*** Material ***

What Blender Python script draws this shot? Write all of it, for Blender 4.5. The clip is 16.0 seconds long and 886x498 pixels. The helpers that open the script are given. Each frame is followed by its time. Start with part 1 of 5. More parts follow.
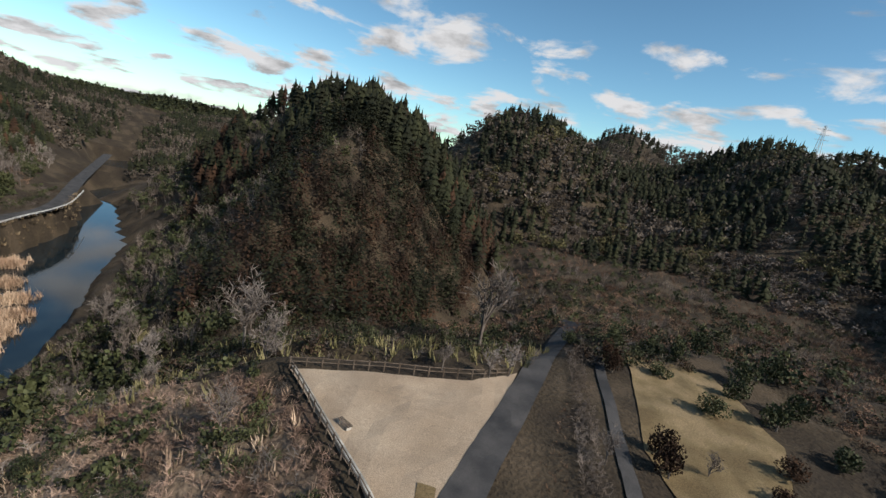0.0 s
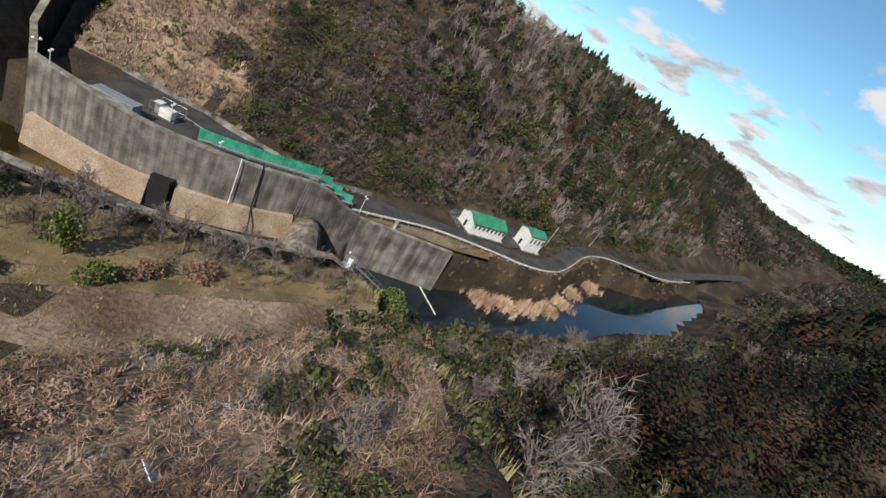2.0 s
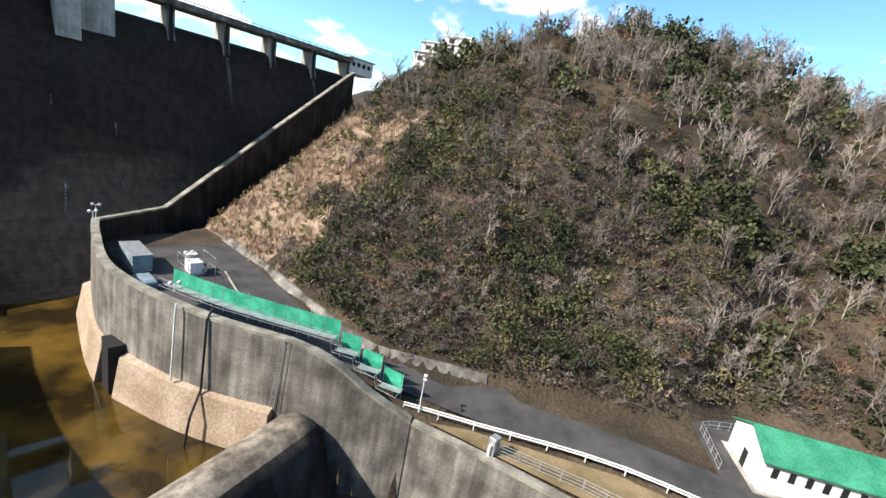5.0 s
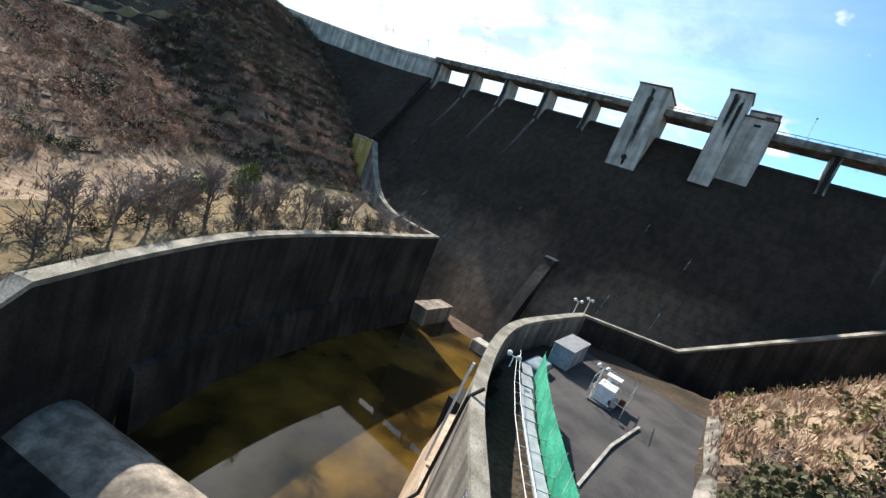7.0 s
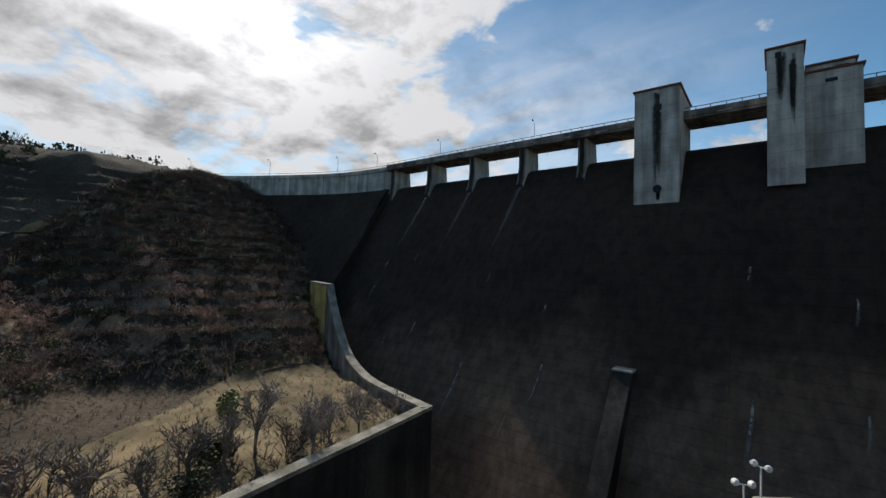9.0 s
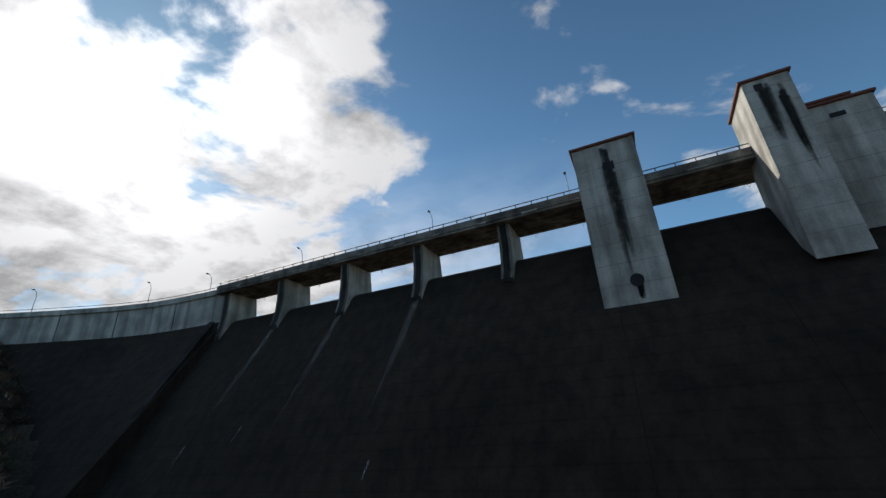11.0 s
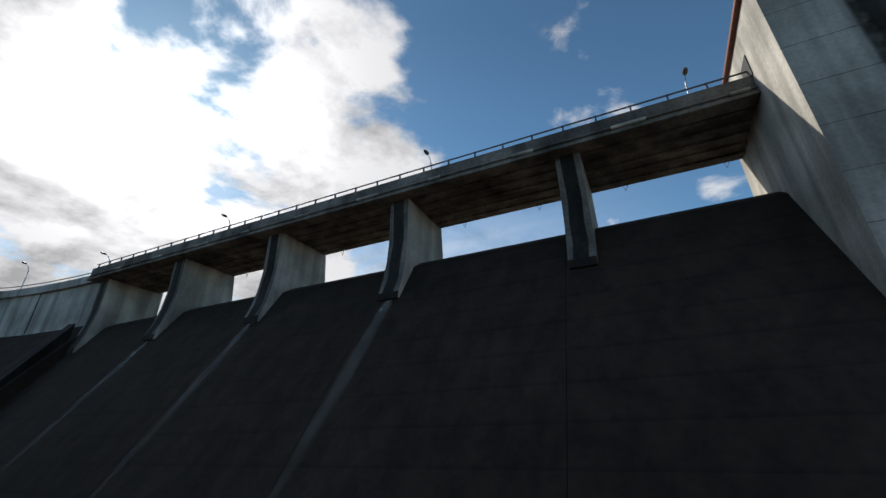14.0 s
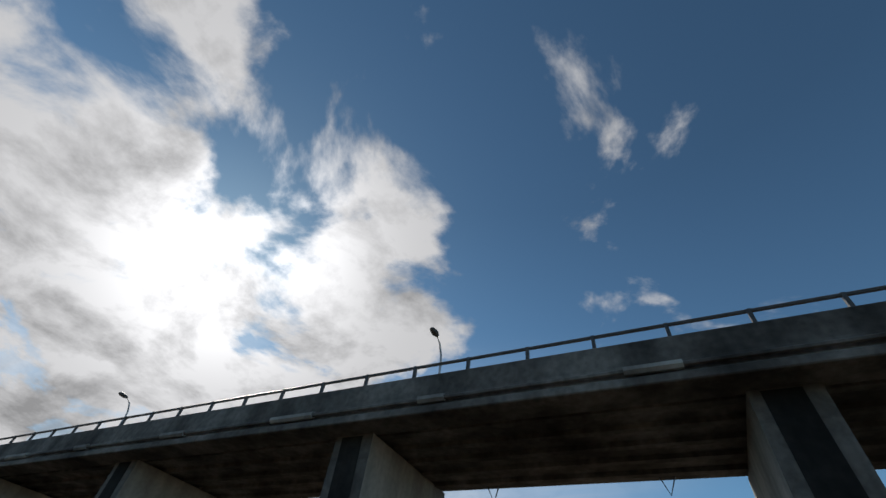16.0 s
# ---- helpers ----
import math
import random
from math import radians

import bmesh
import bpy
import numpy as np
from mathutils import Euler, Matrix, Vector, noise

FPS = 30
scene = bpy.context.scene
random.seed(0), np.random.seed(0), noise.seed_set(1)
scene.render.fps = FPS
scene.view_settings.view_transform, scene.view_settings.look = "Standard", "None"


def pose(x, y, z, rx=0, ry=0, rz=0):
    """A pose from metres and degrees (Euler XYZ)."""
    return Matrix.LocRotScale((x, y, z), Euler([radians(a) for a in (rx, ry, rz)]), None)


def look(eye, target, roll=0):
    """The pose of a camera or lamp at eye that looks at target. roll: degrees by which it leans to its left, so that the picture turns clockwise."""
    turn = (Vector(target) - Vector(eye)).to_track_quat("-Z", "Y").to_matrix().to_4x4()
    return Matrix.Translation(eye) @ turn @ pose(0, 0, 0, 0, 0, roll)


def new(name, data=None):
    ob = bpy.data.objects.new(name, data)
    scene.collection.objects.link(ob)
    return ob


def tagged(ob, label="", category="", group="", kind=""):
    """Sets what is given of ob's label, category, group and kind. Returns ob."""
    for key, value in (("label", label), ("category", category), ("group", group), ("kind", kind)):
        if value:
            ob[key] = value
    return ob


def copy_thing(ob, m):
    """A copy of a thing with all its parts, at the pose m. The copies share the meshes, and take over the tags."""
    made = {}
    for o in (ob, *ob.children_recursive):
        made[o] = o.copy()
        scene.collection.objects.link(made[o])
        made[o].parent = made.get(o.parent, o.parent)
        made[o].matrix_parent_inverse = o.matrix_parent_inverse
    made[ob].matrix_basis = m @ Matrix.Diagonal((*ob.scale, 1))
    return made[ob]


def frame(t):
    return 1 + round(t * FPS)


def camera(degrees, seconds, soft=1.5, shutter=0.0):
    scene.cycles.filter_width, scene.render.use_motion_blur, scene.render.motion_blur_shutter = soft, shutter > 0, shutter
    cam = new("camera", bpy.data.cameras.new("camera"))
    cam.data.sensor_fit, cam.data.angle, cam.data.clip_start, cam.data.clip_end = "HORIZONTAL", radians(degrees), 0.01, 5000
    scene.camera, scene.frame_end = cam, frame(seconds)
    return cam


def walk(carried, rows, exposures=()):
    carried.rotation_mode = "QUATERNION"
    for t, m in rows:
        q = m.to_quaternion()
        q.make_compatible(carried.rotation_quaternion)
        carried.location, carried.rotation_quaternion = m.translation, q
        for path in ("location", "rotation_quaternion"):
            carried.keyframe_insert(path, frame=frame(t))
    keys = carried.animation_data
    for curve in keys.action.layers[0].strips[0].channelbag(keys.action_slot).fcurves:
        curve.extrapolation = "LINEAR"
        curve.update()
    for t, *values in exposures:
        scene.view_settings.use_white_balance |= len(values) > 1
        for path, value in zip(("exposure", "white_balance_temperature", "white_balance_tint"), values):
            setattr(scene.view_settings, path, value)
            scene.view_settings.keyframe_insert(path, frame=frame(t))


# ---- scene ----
cam = camera(92.43, 16.0)
PATH = [
    (0.0, pose(1.30, -69.99, 51.17, 77.01, -10.03, -172.23)),
    (0.5, pose(0.34, -77.27, 50.33, 73.59, -25.07, -147.25)),
    (1.0, pose(-0.64, -85.14, 49.54, 68.34, -29.50, -122.05)),
    (1.5, pose(0.81, -93.31, 48.46, 63.54, -30.27, -99.84)),
    (2.0, pose(4.75, -99.25, 46.15, 61.28, -28.67, -86.10)),
    (2.5, pose(10.75, -103.24, 44.32, 65.97, -23.46, -84.84)),
    (3.0, pose(18.63, -107.03, 43.28, 71.56, -12.66, -93.22)),
    (3.2, pose(22.00, -108.57, 42.86, 72.83, -7.53, -98.63)),
    (5.3, pose(68.19, -121.76, 28.31, 73.17, -15.37, -30.58)),
    (5.5, pose(71.45, -119.94, 26.86, 69.94, -19.35, -18.08)),
    (6.0, pose(78.96, -115.05, 23.54, 67.94, -24.55, 9.81)),
    (6.5, pose(84.94, -108.66, 21.83, 73.09, -21.02, 22.58)),
    (7.0, pose(88.36, -102.70, 22.16, 79.21, -21.52, 35.40)),
    (7.5, pose(90.32, -97.75, 22.97, 83.63, -24.42, 53.58)),
    (8.0, pose(88.27, -91.35, 23.95, 83.69, -21.89, 57.15)),
    (8.5, pose(83.40, -83.87, 24.42, 87.76, -12.34, 48.19)),
    (9.0, pose(76.83, -75.44, 24.46, 93.46, -2.22, 37.96)),
    (9.5, pose(71.10, -67.86, 24.09, 103.56, 5.29, 28.76)),
    (9.7, pose(69.05, -65.00, 23.90, 109.07, 6.24, 26.49)),
    (11.8, pose(58.80, -39.05, 29.10, 113.70, 1.75, 25.45)),
    (12.0, pose(57.91, -37.81, 29.68, 113.28, 1.34, 25.33)),
    (12.5, pose(55.80, -34.76, 30.88, 112.56, 0.36, 25.06)),
    (13.0, pose(53.86, -31.22, 31.30, 113.94, 0.30, 24.47)),
    (13.5, pose(52.25, -26.69, 31.41, 116.50, -0.05, 24.48)),
    (14.0, pose(51.30, -22.73, 33.54, 115.70, 0.21, 25.50)),
    (14.5, pose(49.60, -19.02, 34.45, 121.68, -1.16, 25.51)),
    (15.0, pose(48.31, -15.73, 36.49, 130.76, -2.77, 25.46)),
    (15.5, pose(47.99, -12.78, 40.45, 135.92, -6.98, 26.87)),
    (16.0, pose(46.42, -11.32, 44.19, 138.31, -6.50, 25.32)),
]
walk(cam, PATH, exposures=[(0.0, -0.3), (1.5, -0.15), (3.2, -0.3), (5.3, 0.9), (6.85, 1.0), (7.45, -0.3), (9.0, -0.35), (9.6, -0.5), (12.0, -0.2), (14.5, -0.2), (16.0, -0.65)])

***

[Exercise prompt] Go through the listing above and write it out again exactly, dropping the pictures.

[Exercise output]
What Blender Python script draws this shot? Write all of it, for Blender 4.5. The clip is 16.0 seconds long and 886x498 pixels. The helpers that open the script are given. Each frame is followed by its time. Start with part 1 of 5. More parts follow.
0.0 s
2.0 s
5.0 s
7.0 s
9.0 s
11.0 s
14.0 s
16.0 s
# ---- helpers ----
import math
import random
from math import radians

import bmesh
import bpy
import numpy as np
from mathutils import Euler, Matrix, Vector, noise

FPS = 30
scene = bpy.context.scene
random.seed(0), np.random.seed(0), noise.seed_set(1)
scene.render.fps = FPS
scene.view_settings.view_transform, scene.view_settings.look = "Standard", "None"


def pose(x, y, z, rx=0, ry=0, rz=0):
    """A pose from metres and degrees (Euler XYZ)."""
    return Matrix.LocRotScale((x, y, z), Euler([radians(a) for a in (rx, ry, rz)]), None)


def look(eye, target, roll=0):
    """The pose of a camera or lamp at eye that looks at target. roll: degrees by which it leans to its left, so that the picture turns clockwise."""
    turn = (Vector(target) - Vector(eye)).to_track_quat("-Z", "Y").to_matrix().to_4x4()
    return Matrix.Translation(eye) @ turn @ pose(0, 0, 0, 0, 0, roll)


def new(name, data=None):
    ob = bpy.data.objects.new(name, data)
    scene.collection.objects.link(ob)
    return ob


def tagged(ob, label="", category="", group="", kind=""):
    """Sets what is given of ob's label, category, group and kind. Returns ob."""
    for key, value in (("label", label), ("category", category), ("group", group), ("kind", kind)):
        if value:
            ob[key] = value
    return ob


def copy_thing(ob, m):
    """A copy of a thing with all its parts, at the pose m. The copies share the meshes, and take over the tags."""
    made = {}
    for o in (ob, *ob.children_recursive):
        made[o] = o.copy()
        scene.collection.objects.link(made[o])
        made[o].parent = made.get(o.parent, o.parent)
        made[o].matrix_parent_inverse = o.matrix_parent_inverse
    made[ob].matrix_basis = m @ Matrix.Diagonal((*ob.scale, 1))
    return made[ob]


def frame(t):
    return 1 + round(t * FPS)


def camera(degrees, seconds, soft=1.5, shutter=0.0):
    scene.cycles.filter_width, scene.render.use_motion_blur, scene.render.motion_blur_shutter = soft, shutter > 0, shutter
    cam = new("camera", bpy.data.cameras.new("camera"))
    cam.data.sensor_fit, cam.data.angle, cam.data.clip_start, cam.data.clip_end = "HORIZONTAL", radians(degrees), 0.01, 5000
    scene.camera, scene.frame_end = cam, frame(seconds)
    return cam


def walk(carried, rows, exposures=()):
    carried.rotation_mode = "QUATERNION"
    for t, m in rows:
        q = m.to_quaternion()
        q.make_compatible(carried.rotation_quaternion)
        carried.location, carried.rotation_quaternion = m.translation, q
        for path in ("location", "rotation_quaternion"):
            carried.keyframe_insert(path, frame=frame(t))
    keys = carried.animation_data
    for curve in keys.action.layers[0].strips[0].channelbag(keys.action_slot).fcurves:
        curve.extrapolation = "LINEAR"
        curve.update()
    for t, *values in exposures:
        scene.view_settings.use_white_balance |= len(values) > 1
        for path, value in zip(("exposure", "white_balance_temperature", "white_balance_tint"), values):
            setattr(scene.view_settings, path, value)
            scene.view_settings.keyframe_insert(path, frame=frame(t))


# ---- scene ----
cam = camera(92.43, 16.0)
PATH = [
    (0.0, pose(1.30, -69.99, 51.17, 77.01, -10.03, -172.23)),
    (0.5, pose(0.34, -77.27, 50.33, 73.59, -25.07, -147.25)),
    (1.0, pose(-0.64, -85.14, 49.54, 68.34, -29.50, -122.05)),
    (1.5, pose(0.81, -93.31, 48.46, 63.54, -30.27, -99.84)),
    (2.0, pose(4.75, -99.25, 46.15, 61.28, -28.67, -86.10)),
    (2.5, pose(10.75, -103.24, 44.32, 65.97, -23.46, -84.84)),
    (3.0, pose(18.63, -107.03, 43.28, 71.56, -12.66, -93.22)),
    (3.2, pose(22.00, -108.57, 42.86, 72.83, -7.53, -98.63)),
    (5.3, pose(68.19, -121.76, 28.31, 73.17, -15.37, -30.58)),
    (5.5, pose(71.45, -119.94, 26.86, 69.94, -19.35, -18.08)),
    (6.0, pose(78.96, -115.05, 23.54, 67.94, -24.55, 9.81)),
    (6.5, pose(84.94, -108.66, 21.83, 73.09, -21.02, 22.58)),
    (7.0, pose(88.36, -102.70, 22.16, 79.21, -21.52, 35.40)),
    (7.5, pose(90.32, -97.75, 22.97, 83.63, -24.42, 53.58)),
    (8.0, pose(88.27, -91.35, 23.95, 83.69, -21.89, 57.15)),
    (8.5, pose(83.40, -83.87, 24.42, 87.76, -12.34, 48.19)),
    (9.0, pose(76.83, -75.44, 24.46, 93.46, -2.22, 37.96)),
    (9.5, pose(71.10, -67.86, 24.09, 103.56, 5.29, 28.76)),
    (9.7, pose(69.05, -65.00, 23.90, 109.07, 6.24, 26.49)),
    (11.8, pose(58.80, -39.05, 29.10, 113.70, 1.75, 25.45)),
    (12.0, pose(57.91, -37.81, 29.68, 113.28, 1.34, 25.33)),
    (12.5, pose(55.80, -34.76, 30.88, 112.56, 0.36, 25.06)),
    (13.0, pose(53.86, -31.22, 31.30, 113.94, 0.30, 24.47)),
    (13.5, pose(52.25, -26.69, 31.41, 116.50, -0.05, 24.48)),
    (14.0, pose(51.30, -22.73, 33.54, 115.70, 0.21, 25.50)),
    (14.5, pose(49.60, -19.02, 34.45, 121.68, -1.16, 25.51)),
    (15.0, pose(48.31, -15.73, 36.49, 130.76, -2.77, 25.46)),
    (15.5, pose(47.99, -12.78, 40.45, 135.92, -6.98, 26.87)),
    (16.0, pose(46.42, -11.32, 44.19, 138.31, -6.50, 25.32)),
]
walk(cam, PATH, exposures=[(0.0, -0.3), (1.5, -0.15), (3.2, -0.3), (5.3, 0.9), (6.85, 1.0), (7.45, -0.3), (9.0, -0.35), (9.6, -0.5), (12.0, -0.2), (14.5, -0.2), (16.0, -0.65)])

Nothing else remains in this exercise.